When Maggie Q had a gun pointed in his face
And what happens when the bad guys manage to get their hands on McClane? They suddenly hate guns! Maggie Q even manages to turn his own gun around on him and instead of killing him on the spot, she simply drops the clip on the floor, karate chops him until he’s on the ground, and then turns her back on him and walks away. She winds up about five minutes later at the bottom of an elevator shaft (OOH LOOK, WE’RE REFERENCING THE FIRST MOVIE NOW) thanks to McClane being given ample time to recover, find a jeep, drive it up to the fourth floor of power utility building (don’t ask) and run her over.
When Thomas Gabriel had a gun pointed at his chest
And then there’s the finale where Timothy Olyphant‘s bland villain Thomas Gabriel’s (LOL) henchman continues to be terrible at shooting, clipping McClane in the shoulder, but it’s enough to bring to the ground and leave him unarmed. So what does Thomas do? The classic “I’m-gonna-start-rambling-on-until-McClane-gets-an-opportunity-to-kill-me” routine. For a guy that managed to get a fucking fighter jet to shoot missiles at the cop (again, don’t ask…and another instance where McClane should’ve been vaporized) his desire to kill him when he easily can, suddenly vanishes all in time for our hero to get the upper hand and save the day. Seriously, just look at the image on right — just kill him! You’ve got him…no wait, stop talking…..
Thoughts? Looking hard to “A Good Day To Die Hard?” It hits theaters, tomorrow, February 14th.
McLain is actually David Dunn and that is why he does not die.
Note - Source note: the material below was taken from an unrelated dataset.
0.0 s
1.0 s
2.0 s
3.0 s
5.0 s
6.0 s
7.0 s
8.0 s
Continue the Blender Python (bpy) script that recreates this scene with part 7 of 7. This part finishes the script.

This is why he stays away from water bodies.
I'm a bit late, anyway, agreed on most other things, but about Die Hard II, you might know a little bit more about aviation before writing this because 1) ejecting seat wasn't thrown in the air by grenades, ejecting seats really are rocket propelled (!) to get the pilot above the plane, so he wouldn't get slammed or burned by the crashing plane, or sucked in the plane's engines, and 2) 747 absolutely does not have landing gear under its wings, so there would be nothing to run him over
Football, motherf**ker. Repeat with me: foot-ball.
Willis should have died at the end of the first "Die Hard," thus saving us all from the agony of the next four (my god, it seems like forty!). The second one has to be one of the most painful all-time unintentional comedy hits in modern cinema. What I could never understand was, if Bonnie Bedelia (on the plane) could talk to Willis (on the ground), why couldn't she have called the police and told them what was going on? Or did I sleep through the most important 45 minutes?
The first one's a classic — no better villain than Alan Rickman, no better nutcase killer than the late, lamented Alexander Godunov, who had made many fans with his portrayal of would-be "Rachel" ("the strapping" — as one critic said — Kelly McGillis) suitor "Daniel Hochleitner." And then there was Viggo Mortensen, in his first non-TV movie, as Daniel's brother "Moses."
Who would have guessed that apparently super-fit ballet star Godunov would die at such an early age, and Mortensen would go on to cash in on one of the greatest money-making (and artistically excellent, though not true to Tolkien) franchises of all time?
Perhaps he's a ghost and hasn't realized that he's dead…. yet.
Perhaps he's a ghost and hasn't realized that he's dead…. yet.
Perhaps he's a ghost and hasn't realized that he's dead…. yet.